Step by step demonstration is as follows:
We create a market equation for Datama compare:
Figure 11
Step 1 Put two tables into one
Add two sources and append them together and we got the table merged.
Figure 12
Figure 13 Source
Step 2 Fill in null values
Match the metrics respectively so that aggregated sessions and revenue are distributed in each row.
Figure 14
Step 3 table reattributed
You will immediately get the reattributed table:
Figure 15 Source
Step 4 Datama Compare analysis
Last but not least, with just one click, Datama allows you to instantly surface all changes across GA dimensions between two comparable periods. Whether you’re looking at Device, Browser, Country, or any other dimension, you get a clear and structured view of what’s driving the shifts—making deep-dive analysis faster and far more intuitive.
Figure 16
Now, we can see that the increase in actual revenue is primarily driven by an improved conversion rate, particularly from traffic coming through the Chrome browser. While the consent rate had a negative impact on revenue, its effect wasn’t as significant as the positive contribution from the improved conversion rate.
Conclusion
Fill in null value is especially powerful in cases where we have incomplete data, like missing values or unfilled metrics, allowing us to give every row a proportional value, ensuring consistency and accuracy in our analysis.

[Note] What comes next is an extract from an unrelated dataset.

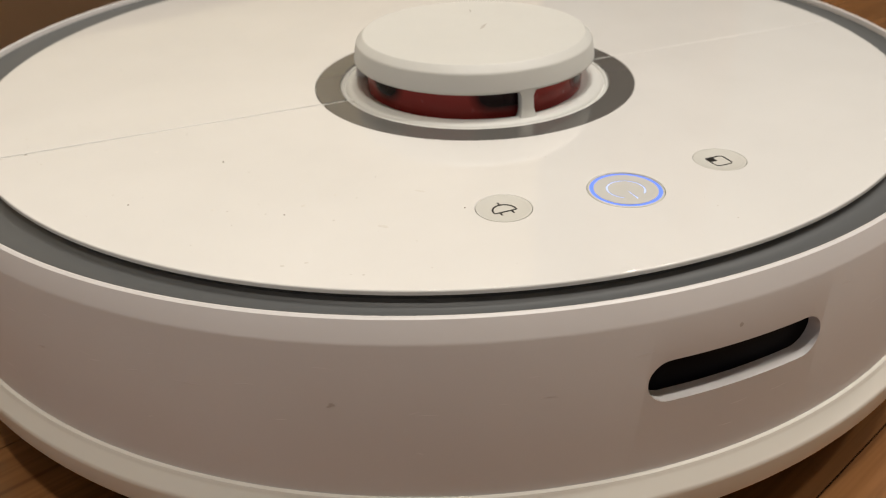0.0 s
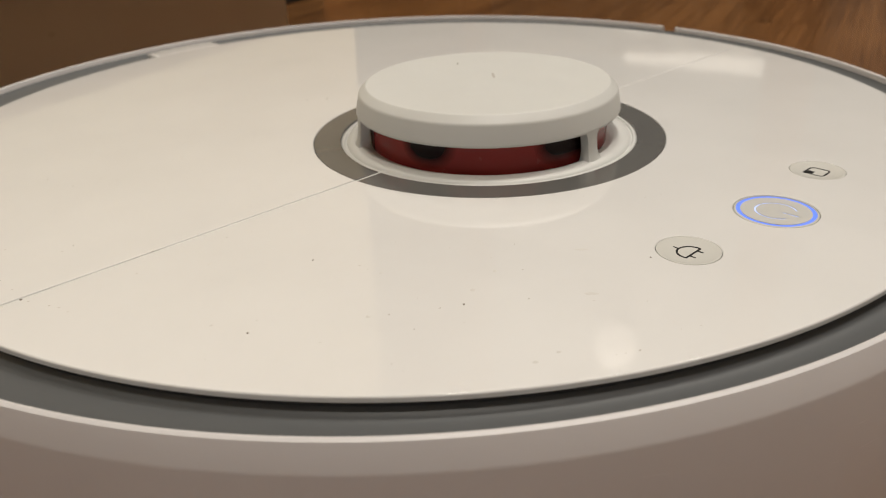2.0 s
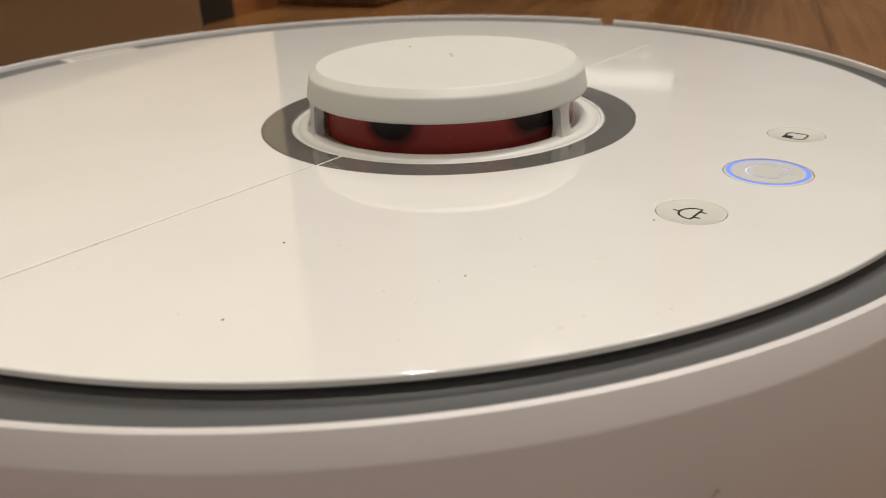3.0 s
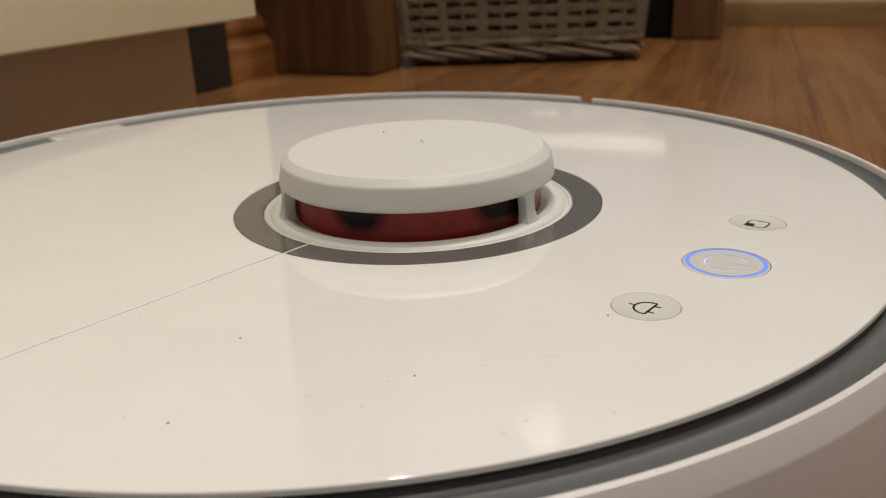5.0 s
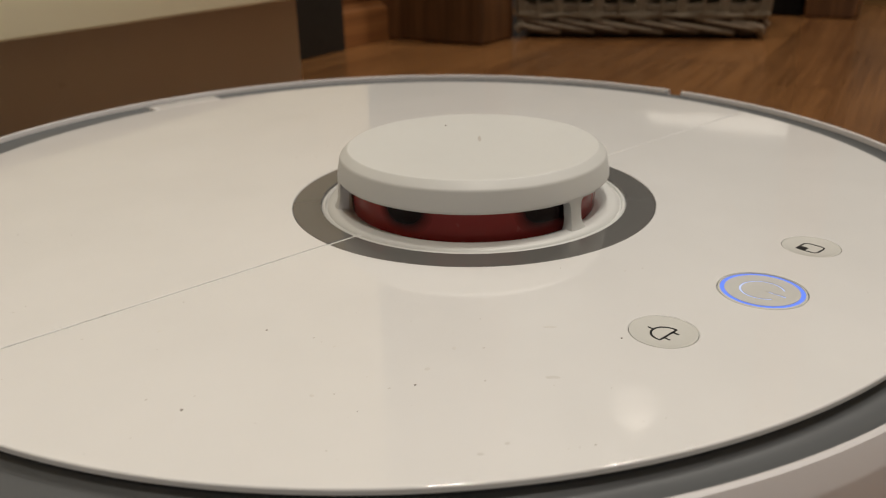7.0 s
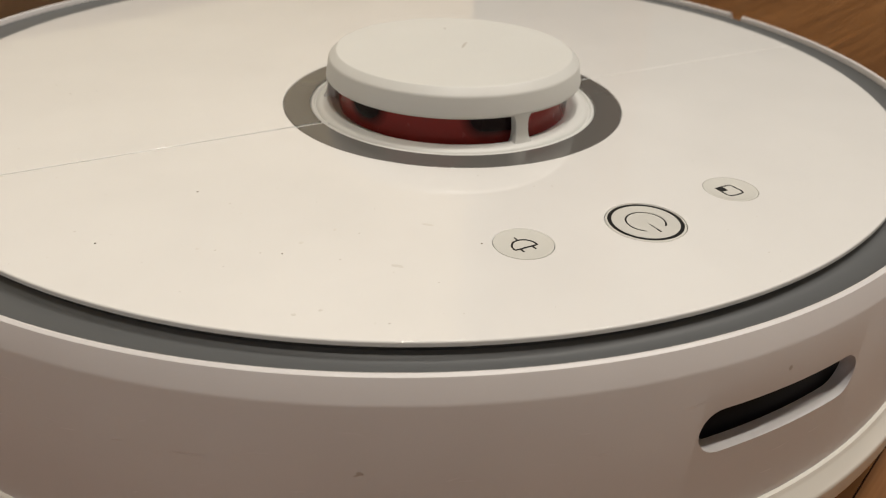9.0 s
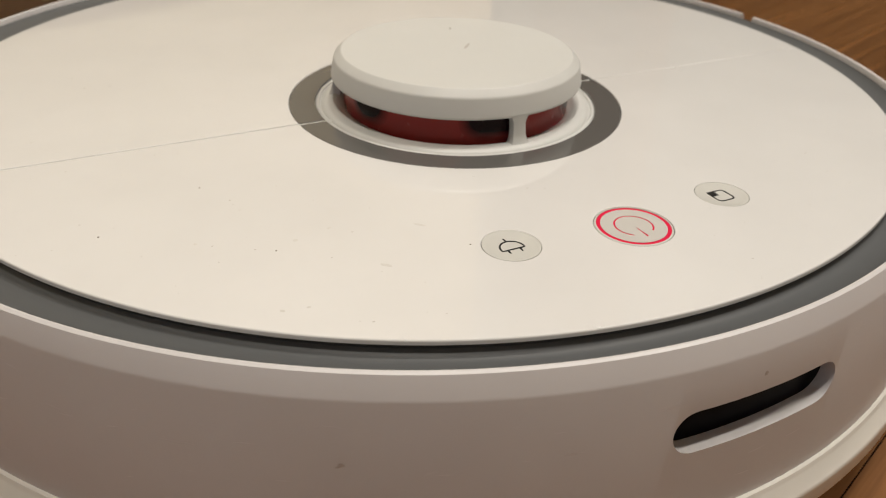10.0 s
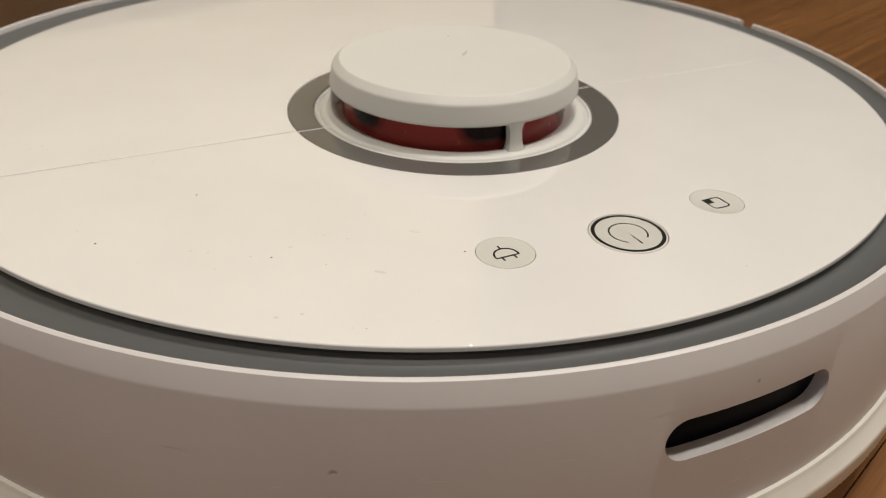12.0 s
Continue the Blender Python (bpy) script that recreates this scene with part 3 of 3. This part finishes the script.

This function works by distributing values based on the share of available metrics, ensuring that the reattribution maintains a similar trend to the existing data. This approach prevents data distortion or misleading analysis, as it preserves the natural proportions of the dataset while filling in missing values. By leveraging this method, we can achieve a more balanced and accurate representation of the data without artificially inflating or skewing the results.